Data normalization and normal forms

Mark Maher
3 min readApr 1, 2019

--

04hutts [Public domain] via Wikimedia Commons

Data normalization is a process by which we can reduce data redundancy, increase data integrity, and reduce data anomalies in relational databases. This allows us to save disk space while ensuring that we don’t corrupt our data while attempting to insert, update, or delete data from our database. These rules are encompassed by consecutive, accumulative normal forms. So, what are they and how can we use them to normalize our database?

Normal forms are just rule sets which, when we design our database schema to adhere strictly to these rules, produce increasingly normalized data. The first normal form — abbreviated 1NF — is the most basic set of rules for normalizing data. It follows four basic tenets:

  1. Data should be atomic — Only 1 piece of data in each cell. No lists or containers
  2. All values in a column should be in the same type — They should all be the same data type (e.g. number, string, date) and should all represent the same thing.
  3. Columns should have unique names
  4. Data should be order agnostic — as long as the columns are labeled correctly and the data is in the right row, the order of the data shouldn’t matter.

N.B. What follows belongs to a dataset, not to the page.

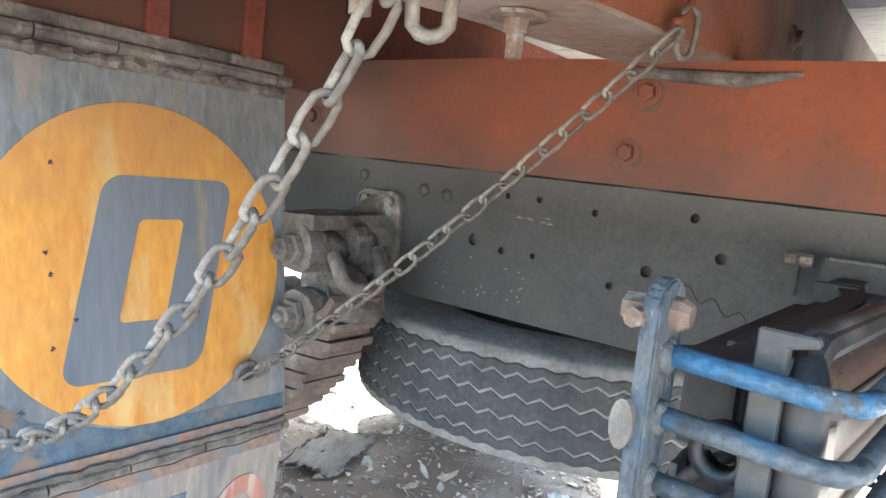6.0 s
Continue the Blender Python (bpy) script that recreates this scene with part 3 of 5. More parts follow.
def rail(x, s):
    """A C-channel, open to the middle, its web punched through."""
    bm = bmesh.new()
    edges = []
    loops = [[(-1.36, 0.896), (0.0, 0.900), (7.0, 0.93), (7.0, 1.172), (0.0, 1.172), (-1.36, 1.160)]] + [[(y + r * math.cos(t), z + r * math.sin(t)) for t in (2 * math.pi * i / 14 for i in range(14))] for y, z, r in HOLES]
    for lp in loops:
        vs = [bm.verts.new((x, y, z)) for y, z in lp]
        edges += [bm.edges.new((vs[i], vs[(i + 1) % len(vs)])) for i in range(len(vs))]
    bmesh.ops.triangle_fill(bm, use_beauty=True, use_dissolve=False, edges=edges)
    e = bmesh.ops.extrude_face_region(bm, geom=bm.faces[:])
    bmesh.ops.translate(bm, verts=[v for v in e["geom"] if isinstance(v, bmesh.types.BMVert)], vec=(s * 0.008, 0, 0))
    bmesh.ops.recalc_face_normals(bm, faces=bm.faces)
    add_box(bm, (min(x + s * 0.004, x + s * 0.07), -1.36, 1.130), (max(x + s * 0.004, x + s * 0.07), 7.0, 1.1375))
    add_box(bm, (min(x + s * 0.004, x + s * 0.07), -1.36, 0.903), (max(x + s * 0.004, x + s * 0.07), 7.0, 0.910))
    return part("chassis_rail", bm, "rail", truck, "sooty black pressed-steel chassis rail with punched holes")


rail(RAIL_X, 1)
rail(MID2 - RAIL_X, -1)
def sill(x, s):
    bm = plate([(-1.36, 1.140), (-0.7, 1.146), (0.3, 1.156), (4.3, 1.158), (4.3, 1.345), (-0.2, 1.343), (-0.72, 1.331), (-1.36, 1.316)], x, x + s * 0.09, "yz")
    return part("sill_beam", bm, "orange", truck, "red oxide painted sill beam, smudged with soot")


crack = [(-1.36 + 0.04 * i, 1.1395 + 0.0003 * (i % 3) + (0.016 * min(1.0, (0.04 * i) / 1.66))) for i in range(48)]
for a in (0, 9, 15, 22, 30, 38):
    part("seam_crack", tube([(RAIL_X - 0.0250, y, z - 0.0005) for y, z in crack[a:a + 7]], [0.0006] + [0.0011 + 0.0009 * ((k * 7 + a) % 4) / 3 for k in range(len(crack[a:a + 7]) - 2)] + [0.0005], 6), "black", truck)
part("seam_gap", plate([(-1.36, 1.1385), (0.3, 1.1545), (4.3, 1.1565), (4.3, 1.159), (0.3, 1.157), (-1.36, 1.141)], RAIL_X - 0.0245, RAIL_X - 0.02, "yz"), "under", truck)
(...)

If our database follows all of these rules all of the time, congrats! We just made a database in first normal form!

If we want to move beyond the bare minimum and further normalize our data, we can move on to second normal form (2NF). All normal forms accumulate the rules of the forms before them: I.e. the first requirement for 2NF is that the data be in 1NF. The only additional requirement for 2NF is the elimination of partial dependency. Essentially, this means that all columns in a given table should be dependent on that table’s primary key (or what makes it unique). This usually involves destructuring tables into smaller, more specialized tables which each hold references to others. If our table holds the name of our students and their student ID’s, along with the name of their thesis projects and their project info, it is best to break this into 2 tables, one containing student info and one containing project info.

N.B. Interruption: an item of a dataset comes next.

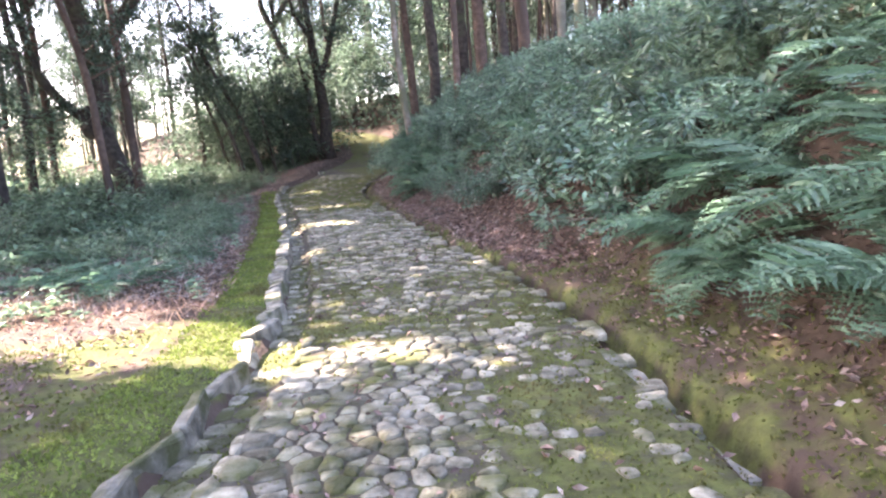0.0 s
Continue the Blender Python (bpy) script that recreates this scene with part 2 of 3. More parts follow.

To achieve 3NF, we must again make sure our database has reached 1NF and 2NF. 3NF also requires the removal of all transitive dependencies. Transitive data is data that logically follows another piece of data in the table. If we store our students ages and dates of birth in the same table, it’s easy to see where any changes could result in anomalies, to normalize this data, we can just remove the age column and only store the date of birth.

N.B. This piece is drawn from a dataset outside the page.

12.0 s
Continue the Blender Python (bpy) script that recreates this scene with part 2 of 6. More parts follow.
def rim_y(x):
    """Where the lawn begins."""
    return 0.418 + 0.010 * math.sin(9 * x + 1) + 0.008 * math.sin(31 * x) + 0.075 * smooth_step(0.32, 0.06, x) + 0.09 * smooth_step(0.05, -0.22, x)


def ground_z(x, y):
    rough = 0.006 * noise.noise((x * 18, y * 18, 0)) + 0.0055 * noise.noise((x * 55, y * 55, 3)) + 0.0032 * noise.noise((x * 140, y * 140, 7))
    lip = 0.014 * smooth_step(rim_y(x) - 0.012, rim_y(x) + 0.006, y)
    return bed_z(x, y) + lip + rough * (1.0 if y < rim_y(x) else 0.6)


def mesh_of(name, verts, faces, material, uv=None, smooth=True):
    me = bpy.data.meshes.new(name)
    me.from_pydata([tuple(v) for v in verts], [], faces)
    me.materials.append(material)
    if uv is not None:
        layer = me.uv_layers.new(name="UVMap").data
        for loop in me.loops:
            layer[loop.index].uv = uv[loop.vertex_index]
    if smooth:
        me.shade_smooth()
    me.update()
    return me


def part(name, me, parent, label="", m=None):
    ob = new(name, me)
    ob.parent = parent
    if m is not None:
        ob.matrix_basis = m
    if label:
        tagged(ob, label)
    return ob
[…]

Beyond 3NF is elementary key normal form (EKNF) and Boyce–Codd normal form (BCNF), and more and more. Normalizing data is a science and we can always normalize further, but at some point, creating more joins and more intricate queries can make your database sower and more cumbersome or introduce more bugs and room for human error. At times, you may even find that it’s best for you to denormalize your database to achieve the results you’re shooting for. Normalization is a goal to strive for, but we shouldn’t let it get in the way of the product we’re delivering.

--

--